The annotation on the Attention Head Dimension chart indicates a trade-off between computational cost and performance. A 22% increase in compute can compensate for a 1% loss increase, suggesting that increasing computational resources can improve model accuracy.
The text overlay on the Aspect Ratio chart ("A wide range of architectures achieve similar performance") reinforces the idea that there is not a single optimal architecture, and that a variety of configurations can achieve comparable results. This is particularly true for larger models.
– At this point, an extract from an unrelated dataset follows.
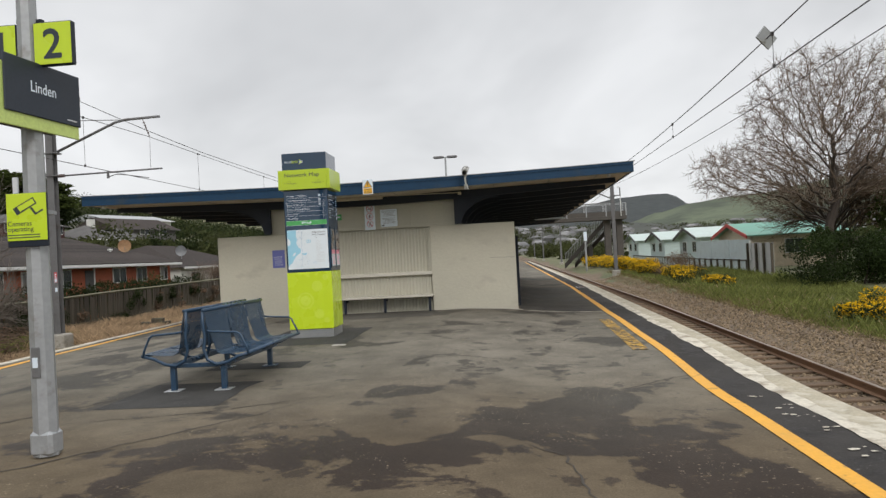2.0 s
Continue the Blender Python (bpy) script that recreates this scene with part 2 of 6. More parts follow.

The consistent trend across the charts highlights the importance of model size in determining robustness to architectural choices. Smaller models require more careful tuning of hyperparameters to achieve optimal performance, while larger models are more forgiving. The logarithmic scale on the x-axis suggests that the impact of these parameters is not linear, and that there may be diminishing returns to increasing their values beyond a certain point.